- What is asked:
Pick out each line below containing "Vector".

- Provided data:

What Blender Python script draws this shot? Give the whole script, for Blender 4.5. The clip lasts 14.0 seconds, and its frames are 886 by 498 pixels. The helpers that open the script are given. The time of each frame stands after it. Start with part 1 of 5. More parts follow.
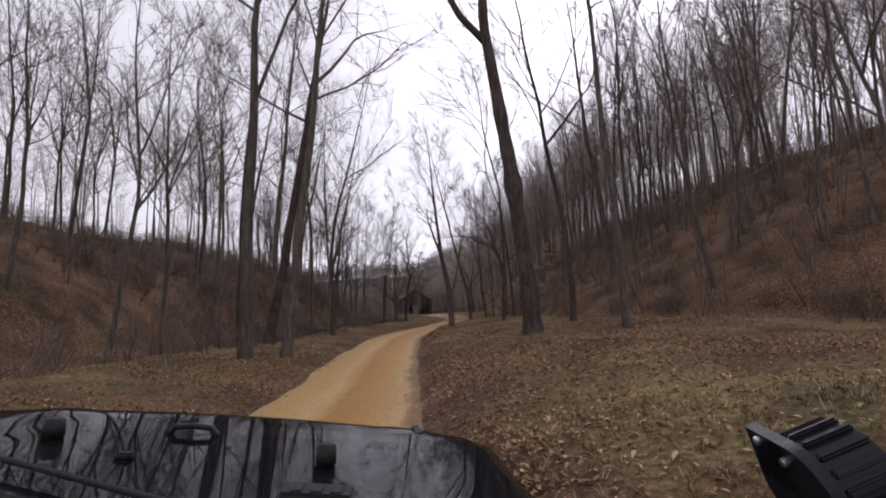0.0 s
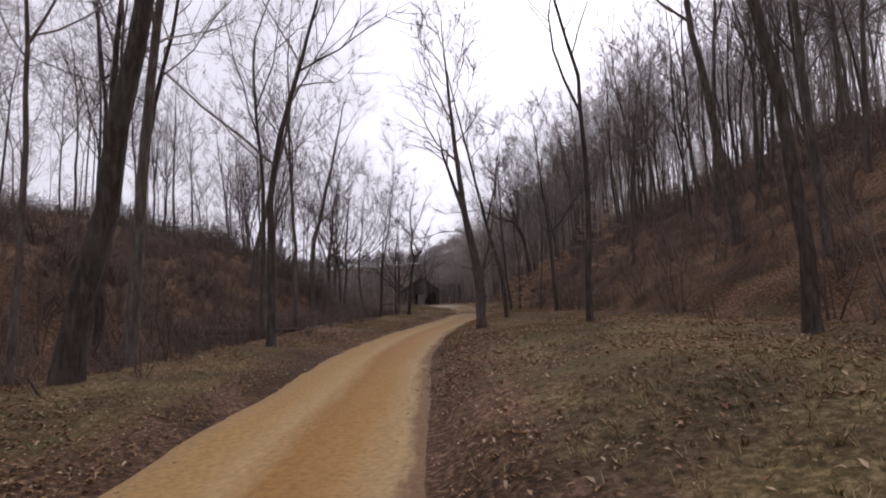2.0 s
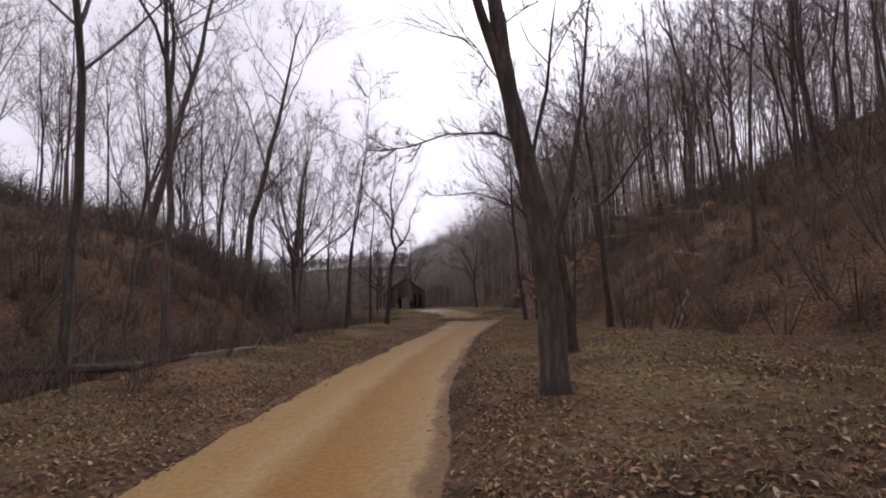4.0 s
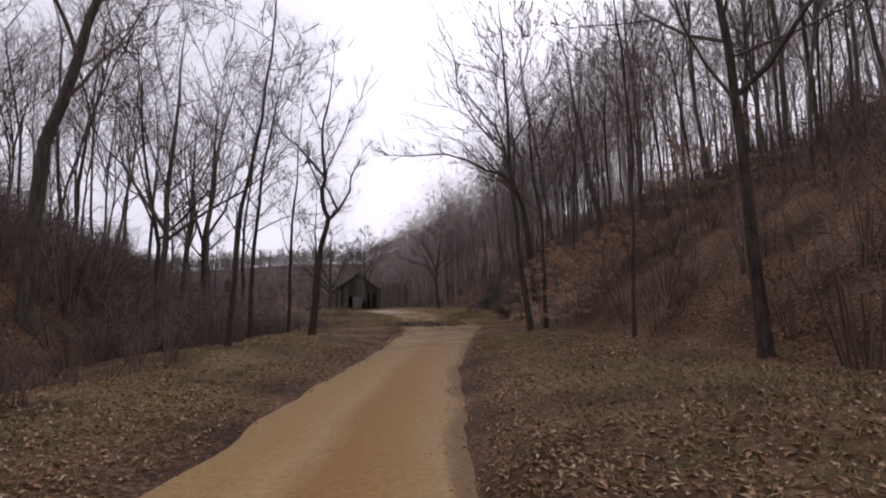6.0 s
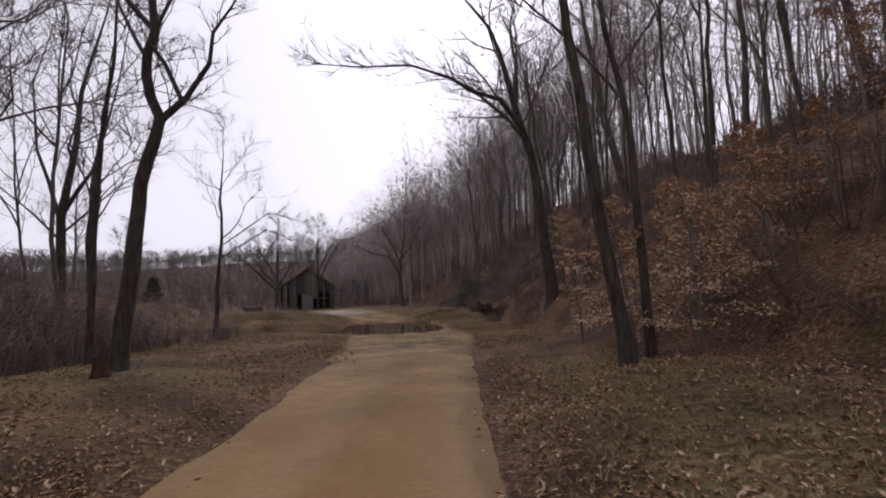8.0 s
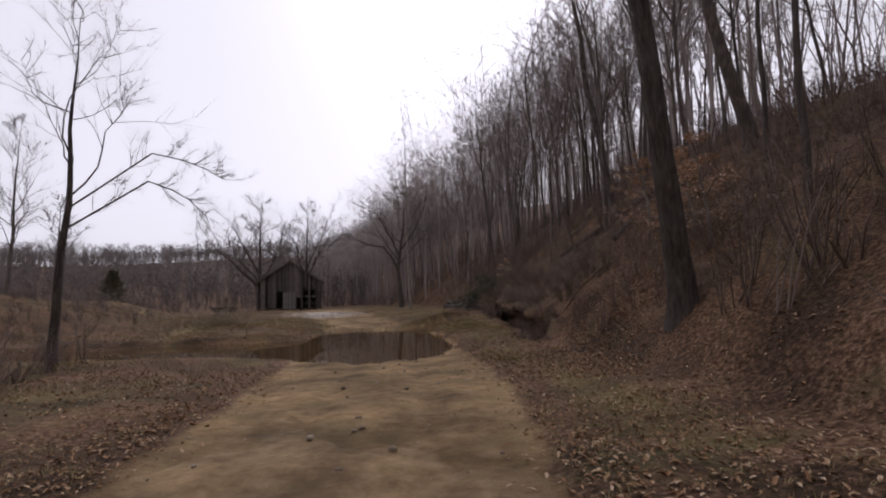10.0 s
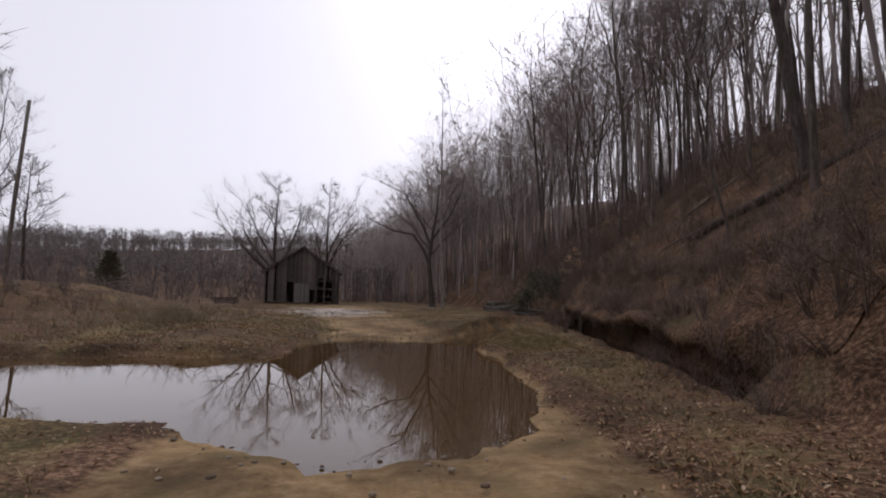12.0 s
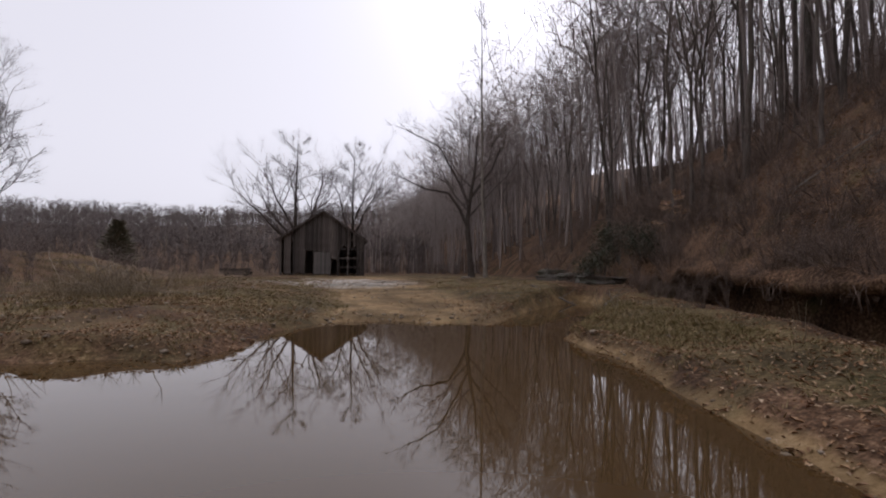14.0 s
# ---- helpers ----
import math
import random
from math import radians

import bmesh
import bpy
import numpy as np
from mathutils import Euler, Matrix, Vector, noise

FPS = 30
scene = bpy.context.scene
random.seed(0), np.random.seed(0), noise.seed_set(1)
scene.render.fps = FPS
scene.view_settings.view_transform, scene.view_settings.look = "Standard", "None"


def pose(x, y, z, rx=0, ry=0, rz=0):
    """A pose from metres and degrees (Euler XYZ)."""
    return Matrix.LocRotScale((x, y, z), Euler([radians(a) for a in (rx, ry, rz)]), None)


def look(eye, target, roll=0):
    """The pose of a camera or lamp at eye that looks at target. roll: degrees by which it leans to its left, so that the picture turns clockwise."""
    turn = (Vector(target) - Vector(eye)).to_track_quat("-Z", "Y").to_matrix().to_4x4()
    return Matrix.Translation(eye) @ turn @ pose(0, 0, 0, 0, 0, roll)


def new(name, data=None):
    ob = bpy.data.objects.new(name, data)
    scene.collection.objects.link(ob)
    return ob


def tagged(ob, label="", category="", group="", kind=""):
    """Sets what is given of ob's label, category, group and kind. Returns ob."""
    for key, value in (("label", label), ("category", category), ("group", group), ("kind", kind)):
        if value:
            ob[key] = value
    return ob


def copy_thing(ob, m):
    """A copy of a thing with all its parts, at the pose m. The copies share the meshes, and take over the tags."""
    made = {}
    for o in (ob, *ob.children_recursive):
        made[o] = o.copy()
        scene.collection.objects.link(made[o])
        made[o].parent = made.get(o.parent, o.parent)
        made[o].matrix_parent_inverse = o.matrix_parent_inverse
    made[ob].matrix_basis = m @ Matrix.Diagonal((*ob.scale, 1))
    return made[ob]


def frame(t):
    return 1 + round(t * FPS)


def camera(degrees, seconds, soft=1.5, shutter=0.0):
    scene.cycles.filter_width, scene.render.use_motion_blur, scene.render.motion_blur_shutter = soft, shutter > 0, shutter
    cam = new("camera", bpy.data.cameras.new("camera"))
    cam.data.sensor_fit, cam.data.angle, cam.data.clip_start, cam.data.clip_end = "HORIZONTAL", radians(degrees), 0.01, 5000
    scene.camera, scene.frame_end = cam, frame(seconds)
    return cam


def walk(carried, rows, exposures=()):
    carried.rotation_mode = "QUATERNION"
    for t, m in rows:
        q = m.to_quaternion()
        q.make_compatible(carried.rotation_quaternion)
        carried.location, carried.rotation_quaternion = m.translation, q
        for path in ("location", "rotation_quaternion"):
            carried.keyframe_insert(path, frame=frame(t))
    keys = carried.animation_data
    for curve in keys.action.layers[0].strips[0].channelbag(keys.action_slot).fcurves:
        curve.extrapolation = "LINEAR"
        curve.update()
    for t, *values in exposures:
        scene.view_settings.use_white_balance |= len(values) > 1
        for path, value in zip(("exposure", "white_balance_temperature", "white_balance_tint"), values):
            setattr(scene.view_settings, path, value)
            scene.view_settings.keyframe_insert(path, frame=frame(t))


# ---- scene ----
cam = camera(84.0, 14.0, soft=2.0)
PATH = [
    (0, (0.009, -0.001, 2.022), (0.003, 1.983, 2.268), -2.41),
    (0.5, (-0.225, 3.557, 2.070), (-0.250, 5.543, 2.308), -2.42),
    (1, (-0.435, 7.016, 2.095), (-0.471, 9.003, 2.319), -2.68),
    (1.5, (-0.612, 10.201, 2.114), (-0.652, 12.190, 2.325), -2.43),
    (2, (-0.857, 13.495, 2.103), (-0.887, 15.484, 2.310), -2.13),
    (4.5, (-1.473, 29.486, 2.315), (-1.423, 31.473, 2.532), -1.52),
    (5, (-1.501, 32.880, 2.291), (-1.418, 34.867, 2.498), -1.67),
    (5.5, (-1.430, 36.232, 2.254), (-1.293, 38.216, 2.468), -2.15),
    (6, (-1.233, 39.553, 2.243), (-1.038, 41.532, 2.456), -1.18),
    (6.5, (-0.986, 43.115, 2.234), (-0.736, 45.088, 2.450), -0.91),
    (7, (-0.700, 46.452, 2.216), (-0.412, 48.421, 2.422), -0.77),
    (7.5, (-0.380, 49.828, 2.183), (-0.065, 51.793, 2.381), -1.45),
    (8, (-0.029, 52.987, 2.128), (0.309, 54.948, 2.328), -2.04),
    (10.5, (2.506, 68.981, 2.328), (2.797, 70.950, 2.518), -1.18),
    (11, (2.711, 72.077, 2.289), (2.961, 74.052, 2.477), -0.73),
    (11.5, (2.730, 74.879, 2.260), (2.941, 76.857, 2.465), 0.28),
    (12, (2.732, 77.232, 2.224), (2.923, 79.213, 2.416), 0.97),
    (12.5, (2.724, 79.610, 2.131), (2.901, 81.600, 2.226), 1.67),
    (13, (2.766, 81.876, 1.974), (2.913, 83.870, 2.029), 0.68),
    (13.5, (2.792, 84.013, 1.800), (2.897, 86.008, 1.893), 1.42),
    (14, (2.801, 85.986, 1.689), (2.860, 87.983, 1.774), 0.33),
]
walk(cam, [(t, look(eye, target, roll)) for t, eye, target, roll in PATH], [(0, -0.34, 6000, 23), (7, -0.42, 6000, 24), (14, -0.5, 6000, 20)])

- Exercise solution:
from mathutils import Euler, Matrix, Vector, noise
    turn = (Vector(target) - Vector(eye)).to_track_quat("-Z", "Y").to_matrix().to_4x4()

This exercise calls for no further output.